Last July the Mancomunidad de AGUAS DEL AÑARBE (Association of Municipal Councils supplied with water from the Añarbe reservoir) contracted the CIDETEC Research Centre to carry out a study of the corrosive capacity of the water supply treated at the AÑARBE reservoir purification plant and supplied to households in pipes made of various materials. The Mancomunidad de Aguas del Añarbe is made up of Donostia-San Sebastian City Council and the following Town Councils; Rentería, Pasaia, Hernani, Lasarte, Oiartzun, Usurbil, Lezo, Urnieta and Astigarraga; it is the authority responsible for water supply to all these districts.
As is known, corrosion is defined as the destruction of a material under chemical or electrochemical action by its surrounding environment. The reactions and transformations involved in this corrosion are due to the thermodynamic instability in the materials of which the surrounding environment is made up, giving rise to products with properties which are different from those of the material initially. One of the first consequences of the corrosion is a weight loss of the material, with corresponding variations in the initial dimensions of the material used for piping the water. The various mechanisms of corrosion are important when considering which material to be selected for its design and its use over an acceptable period of time. Corrosion due to the effects of water follows an electrochemical mechanism; the metal together with oxygen and water forming corrosion products. In the case of steel, the corrosion products formed are ferrous hydroxide, commonly known as rust. Rust formation is very common, but unfortunately does not have the property to form a protective coating that is sufficiently compact to diminish corrosion reaction. Thus, the products formed in the corrosive process influence the behaviour of the materials in that environment. If the corrosion products generated are very compact and adherent, they tend to form a film that impedes subsequent attack on the material by the surrounding environment, as happens in the case of zinc (galvanised steel). As regards copper, it is commonly used for the supply of drinking water because of its good mechanical properties and resistance to corrosion, due to its ability to form a protective coating. Corrosion of copper only appears with certain kinds of water, appearing, moreover, in the form of pitting.

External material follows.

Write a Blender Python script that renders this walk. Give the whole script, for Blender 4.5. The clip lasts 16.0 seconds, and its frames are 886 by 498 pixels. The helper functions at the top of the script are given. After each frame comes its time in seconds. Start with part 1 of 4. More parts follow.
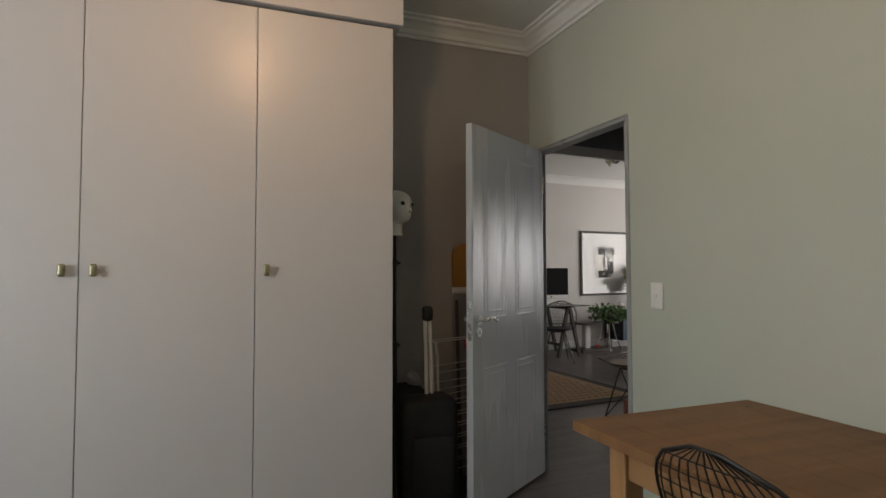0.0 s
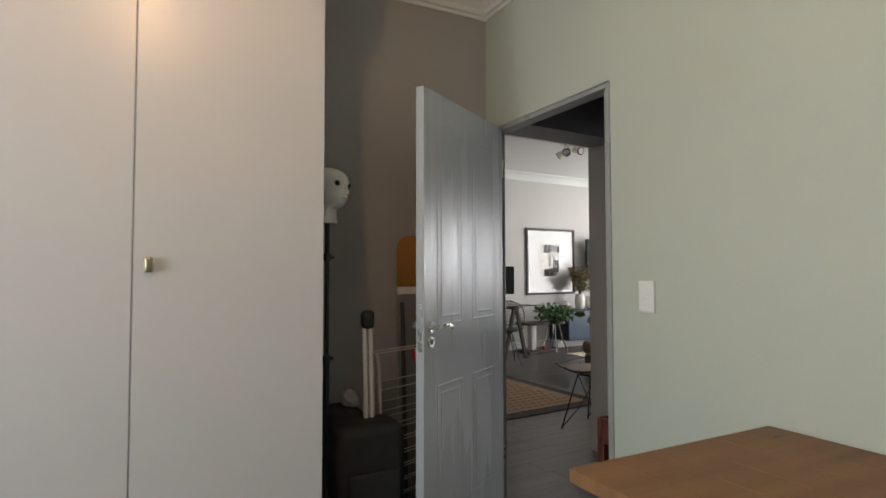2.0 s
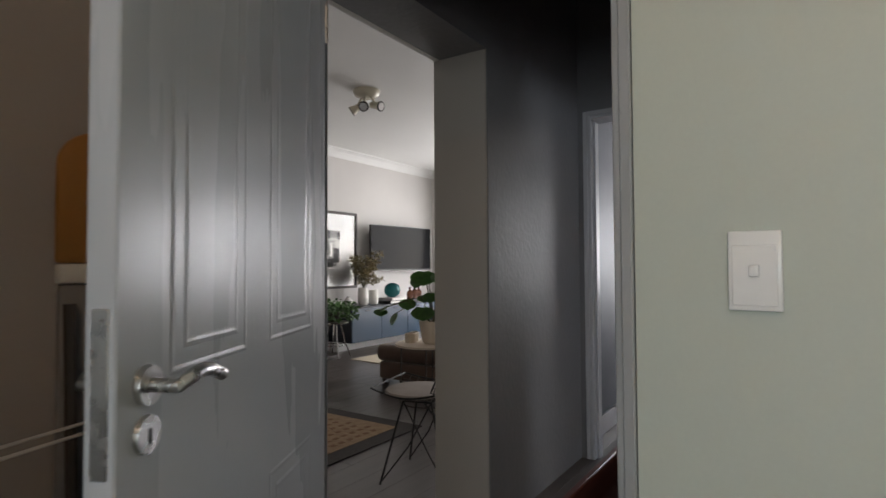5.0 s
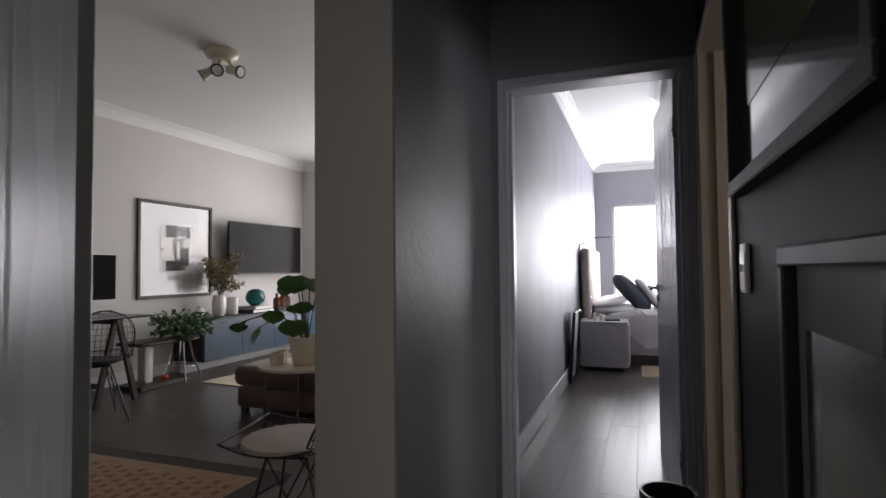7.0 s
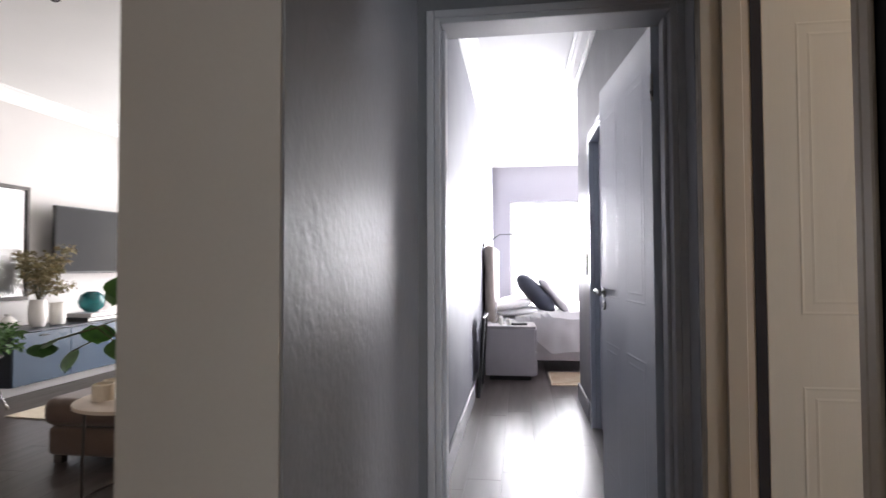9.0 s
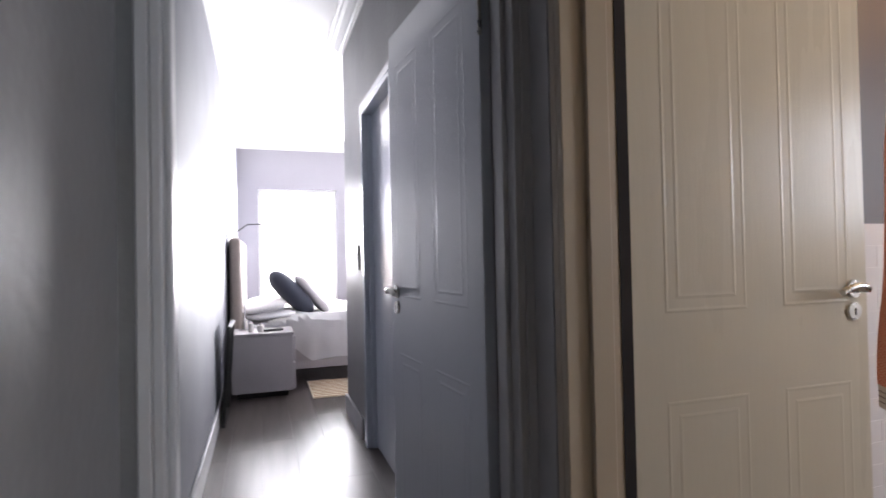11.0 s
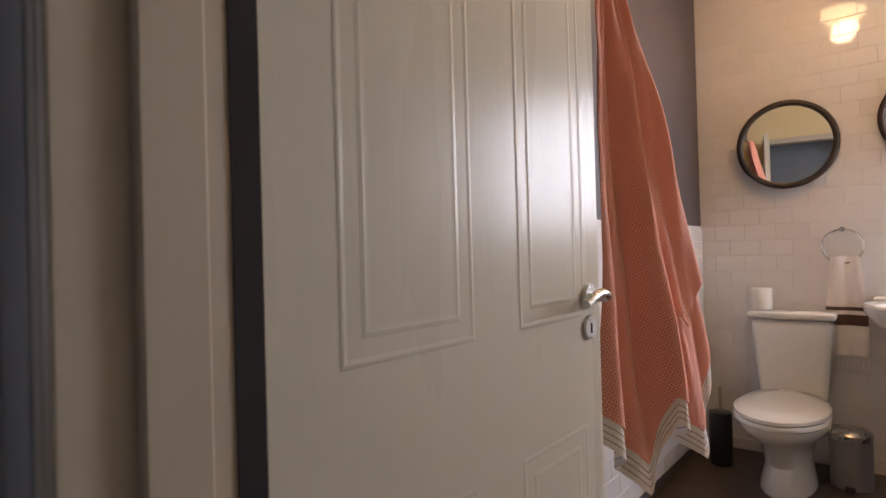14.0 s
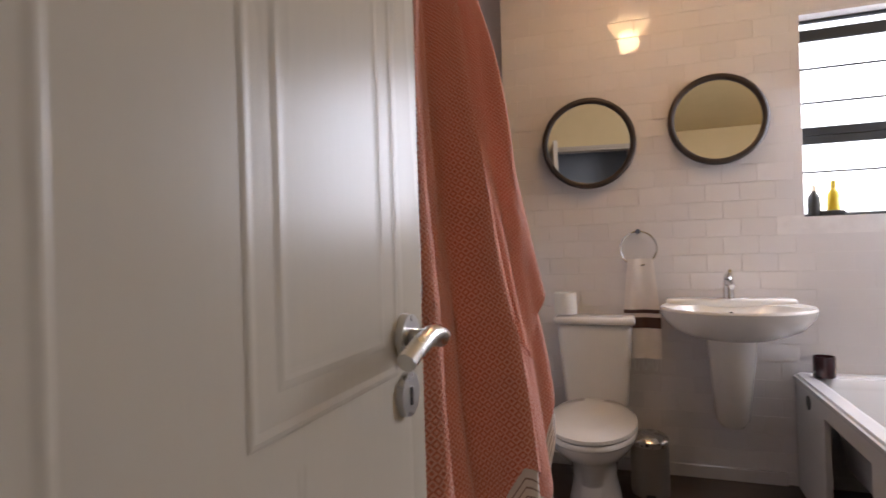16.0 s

The work undertaken in the laboratory was based on the study of the corrosiveness of different materials immersed in water under constant conditions of composition and subjected to variations in temperature and concentration of oxygen. The temperatures which the materials were subjected to were: 10, 22 and 50º C which more or less emulate the temperature changes to which the water supply pipes are subjected to over the different seasons of the year and in the hot water boiler and radiator pipes in households. At the same time and for each temperature, the behaviour of each material, in the presence and in the absence of oxygen, was studied. Moreover, electrochemical means, such as the resistance to polarisation, used in this study, were used to investigate the corrosion processes of metallic surfaces. The method involved applying a small voltage sweep and, as a consequence, an electrical imbalance was produced which was translated into a measurable current. From this measurement, the rate of corrosion of a metal in an environment may be determined. The advantage of this method lies in the fact that the sweep of potential applied is so small that the metal remains practically unaltered during the measurement process.